Wherever the string "with" appears, copy the whole line.

** start DATA LINES **

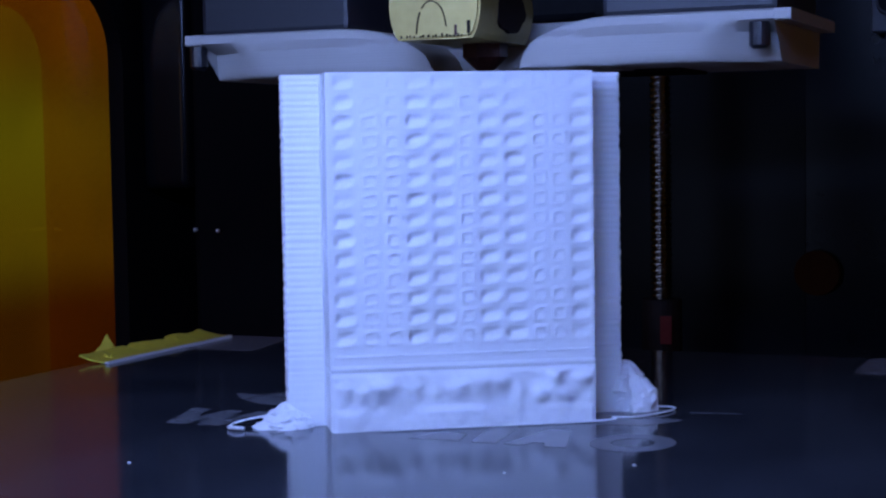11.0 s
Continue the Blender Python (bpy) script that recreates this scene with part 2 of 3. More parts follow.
box(top_frame, XR - 0.3, XR, YF + 0.5, YB - 0.3, ZHI - 0.06, ZHI)
tagged(part("ceiling", top_frame, BLACK), "open black top frame of the printer case", "frame", kind="structure")
front = B()
box(front, 1.235, XR + 0.06, YF - 0.05, YF, ZLO, ZHI)
box(front, XL - 0.06, -1.55, YF - 0.05, YF, ZLO, ZHI)
box(front, -1.55, 1.235, YF - 0.05, YF, 1.56, ZHI)
box(front, -1.55, 1.235, YF - 0.05, YF, ZLO, -2.6)
tagged(part("wall_front", front, MATT), "black front frame around the open printer mouth", "frame", kind="structure")


def rounded(y0, y1, z0, z1, r, n=8):
    pts = []
    for cy, cz, a0 in ((y1 - r, z1 - r, 0), (y0 + r, z1 - r, 90), (y0 + r, z0 + r, 180), (y1 - r, z0 + r, 270)):
        for k in range(n + 1):
            a = radians(a0 + 90 * k / n)
            pts.append((cy + r * math.cos(a), cz + r * math.sin(a)))
    return pts


def holed(x0, x1, y0, y1, z0, z1, hole, n=8):
    """A plate across x with a rounded hole through it."""
    bm = B()
    corners = [(y1, z1), (y0, z1), (y0, z0), (y1, z0)]
    for x in (x0, x1):
        hv = [bm.verts.new(Vector((x, p[0], p[1])) * DM) for p in hole]
        cv = [bm.verts.new(Vector((x, p[0], p[1])) * DM) for p in corners]
        m = n + 1
        for c in range(4):
            for k in range(n):
                bm.faces.new((cv[c], hv[c * m + k], hv[c * m + k + 1]))
            bm.faces.new((cv[c], hv[c * m + n], hv[((c + 1) % 4) * m], cv[(c + 1) % 4]))
    bm.verts.ensure_lookup_table()
    half = len(bm.verts) // 2
    for k in range(len(hole)):
        j = (k + 1) % len(hole)
        bm.faces.new((bm.verts[k], bm.verts[j], bm.verts[half + j], bm.verts[half + k]))
    bmesh.ops.recalc_face_normals(bm, faces=bm.faces)
    return bm


WY0, WY1, WZ0, WZ1 = -0.80, 1.81, -2.4, 1.13
for name, x0, x1, out in (("wall_left", XL - 0.06, XL, -1), ("wall_right", XR, XR + 0.06, 1)):
    wall = part(name, holed(x0, x1, YF, YB, ZLO, ZHI, rounded(WY0, WY1, WZ0, WZ1, 0.24)), BLACK)
    tagged(wall, "black side panel with a rounded window opening", "panel", kind="structure")
    w = thing("window_1" if out < 0 else "window_2", "amber acrylic window in the black side panel", "window", kind="structure")
    xa = x0 - 0.034 if out < 0 else x1 + 0.004
    pane = part("pane", prism(B(), rounded(WY0 - 0.3, WY1 + 0.3, WZ0 - 0.3, WZ1 + 0.3, 0.3), xa, xa + 0.03, "x"), ACRYLIC, w)
    pane.visible_shadow = False
    xb = xa - 0.022 if out < 0 else xa + 0.032
    # Added tint strip stands in for the lit orange edge of the acrylic.
    part("backing", holed(xb, xb + 0.02, WY0 - 0.28, WY1 + 0.28, WZ0 - 0.28, WZ1 + 0.28, rounded(WY0 + 0.1, WY1 - 0.30, WZ0 + 0.1, WZ1 - 0.09, 0.2)), BACKING, w, "clear orange strip added for the bright band along the acrylic rim")
# Backdrops emit the room's tones in place of light falling on a wall.
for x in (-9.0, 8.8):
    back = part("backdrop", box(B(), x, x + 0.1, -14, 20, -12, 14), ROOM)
    tagged(back, "glowing backdrop for the dim greenish room outside the side window", "wall", kind="structure")
# Invented bar built round the key light; it stays out of view.
bar = thing("key_lamp_bar", "slim white LED bar, unseen and added as key light before the open printer", "lamp", at=look((0.015, -0.172, 0.142), (0.005, 0.0, 0.030)))
for x in (-0.9, 0.9):
    part("bracket", rod(B(), (x, 0.02, 0.12), (x, 0.26, 0.28), 0.018, seg=12), BLACK, bar)
part("housing", box(B(), -1.05, 1.05, -0.10, 0.10, 0.03, 0.16, 0.02), CLAMP, bar)
part("diffuser", box(B(), -1.0, 1.0, -0.07, 0.07, 0.004, 0.0295), LED_FACE, bar)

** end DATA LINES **

- [EXERCISE OUTPUT]:
Continue the Blender Python (bpy) script that recreates this scene with part 2 of 3. More parts follow.
    """A plate across x with a rounded hole through it."""
    tagged(wall, "black side panel with a rounded window opening", "panel", kind="structure")